I have a theory about the World Race.

I am convinced that most of the WR is spent trudging and waiting.

Since I’m squad leader, I’d feel ridden with guilt if I didn’t assure you that a lot of the race is spent in actual, organized ministry. So don’t worry. But back to my point.

We trudge everywhere. Trudge to church, trudge to the hostel, trudge to the contact’s house. Trudge to the internet. To the post office. To the grocery store. Up and down hills. To everything. When you don’t have your own means of transportation and you’re either, 1. Afraid of death on public transport, OR 2. too cheap to pay for public transport- you end up doing a lot of trudging.

We wait everywhere. When you’re done trudging, you wait. Or sometimes when you’re done waiting, you trudge. You wait for contacts to show up. You wait for Africans to come to church two hours late. You wait in traffic. You wait to be fed. You wait for three hour church services to be over. You wait for dial up internet to work. You wait to be picked up. You wait for the 28 hour bus ride to be over. You wait in customs. When you don’t speak the language and don’t really understand cultural norms, you: 1. wait for someone to tell you what you’re supposed to be doing OR 2. you wait for someone to show you where to trudge.
We found a trampoline while waiting for our food at a restaurant we trudged to for an hour
Maybe that’s not a good selling point for the World Race. Or maybe it is…

Because the race is all about what you do while you’re trudging and waiting. You can choose to complain or you can choose to speak life over people. You can choose to trudge with no purpose, or you can choose to pray and heal someone on the way. You can choose to have a bad attitude or you can choose to pursue and get to know your teammates. You can hate the hills or laugh when people fall down them. You can hate on the fact that Africans show up late, or you can love the fact that you’re learning to slow your American fast-paced life down. You can wait with your ipod blasting or you can play games with orphans. You can wallow in the fact that dinner is late, or you can go learn how to cook curry chicken and help your new Indian friend make dinner. You can have a bad attitude about trudging to the grocery store, or you can be thankful for the rock solid buns you’re going to have even after eating a pound of carbs a day. You can be frustrated with broken English and not knowing what is going on, or you can embrace it and find the beauty in going with the flow and laughing about what happens.

There are great things that happen. There are big moments on the race. Playing worship in a bar in the worst red light district. Baptizing Sarah. Seeing someone healed. But most of the time you just spend doing life with people and making the little things count.
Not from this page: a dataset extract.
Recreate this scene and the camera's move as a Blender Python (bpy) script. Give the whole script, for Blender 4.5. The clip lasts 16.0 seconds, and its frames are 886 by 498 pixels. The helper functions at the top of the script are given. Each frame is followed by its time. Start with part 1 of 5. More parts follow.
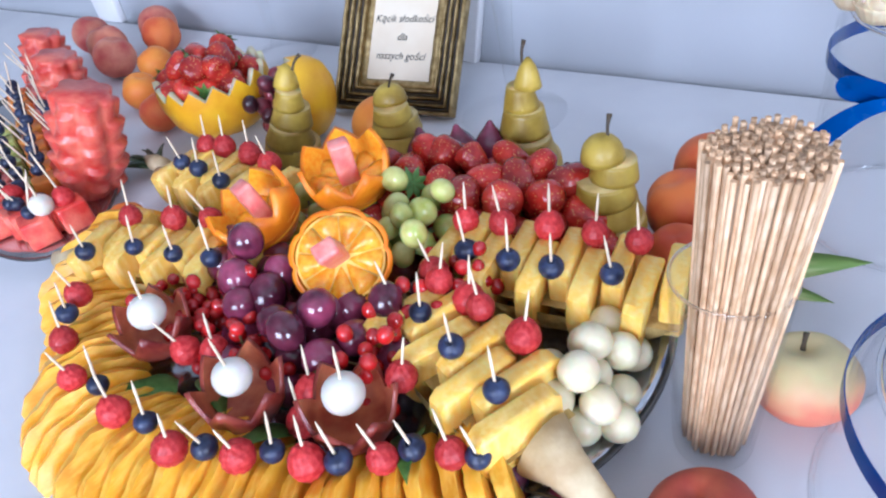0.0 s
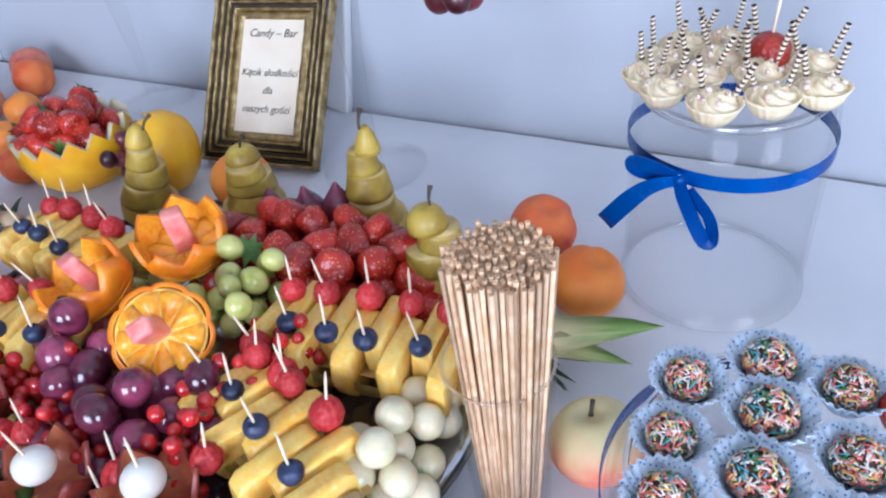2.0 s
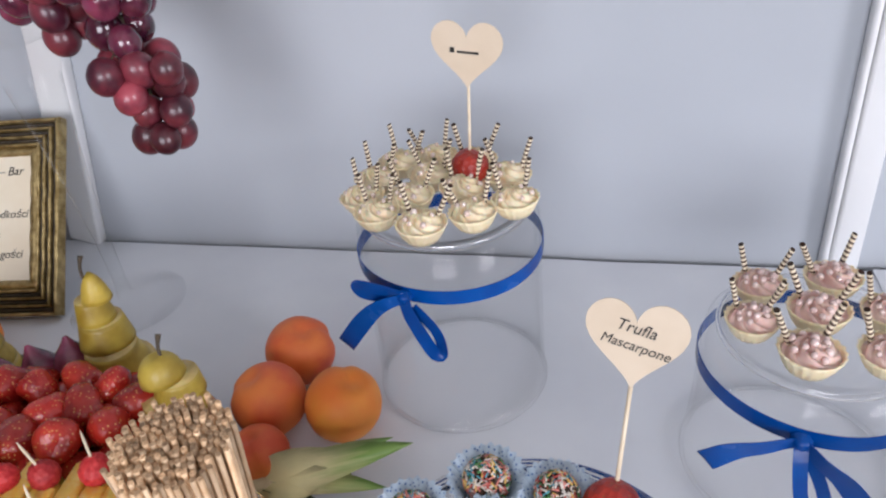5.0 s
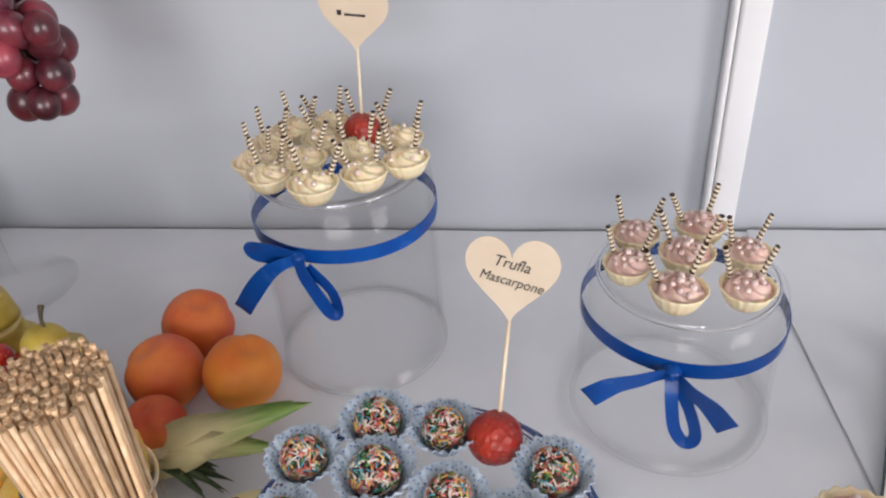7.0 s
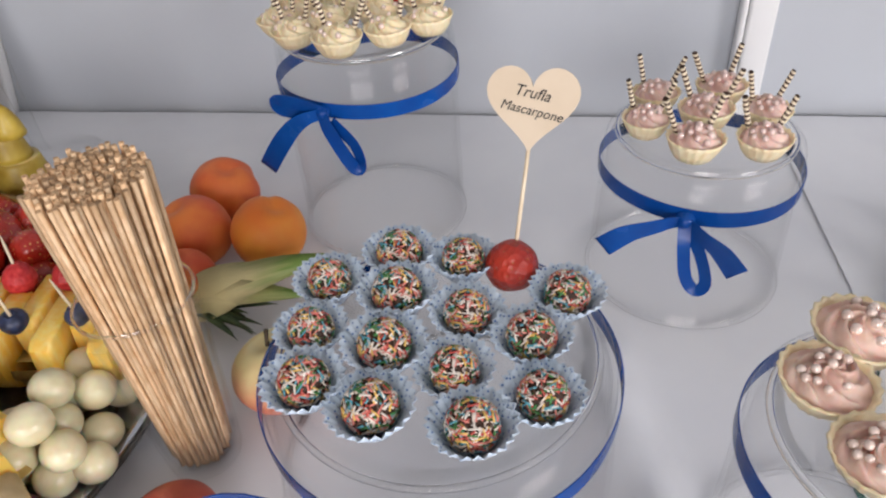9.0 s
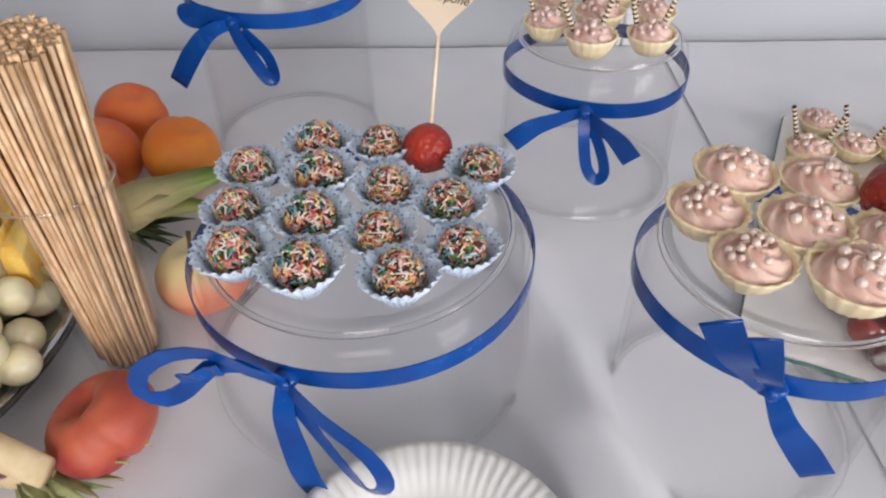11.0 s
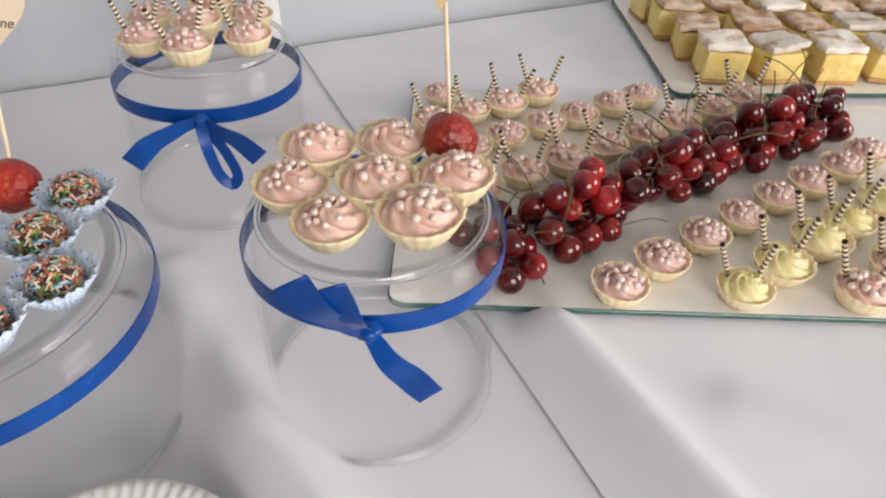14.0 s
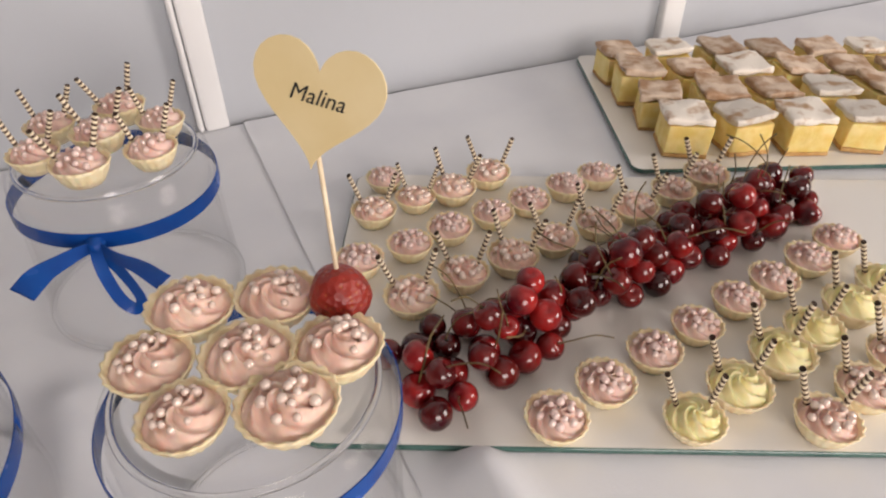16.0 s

Kind of an allegory to life right? What’s that quote? Something like… it’s not about the destination, it’s about the journey getting there… or something profound like that. But whether you’re on the World Race or just living life, you always have a choice to make during the times that no one really talks about or thinks about…because those are the times that build our character and provide an opportunity for the big stuff to take place.
 
Waiting around after church
So here is my theory: I am convinced that most of the WR is spent trudging and waiting, but what you do during the trudging and waiting makes or breaks you’re the 11 months you spend on the race.

or better yet. Here is my life theory.

Most of life is spent trudging or waiting. What you do during those times makes or breaks your experience.
 
“Do all the good you can, by all means you can, in all the ways you can, in all the places you can,
at all the times you can, to all the people you can, as long as ever you can.”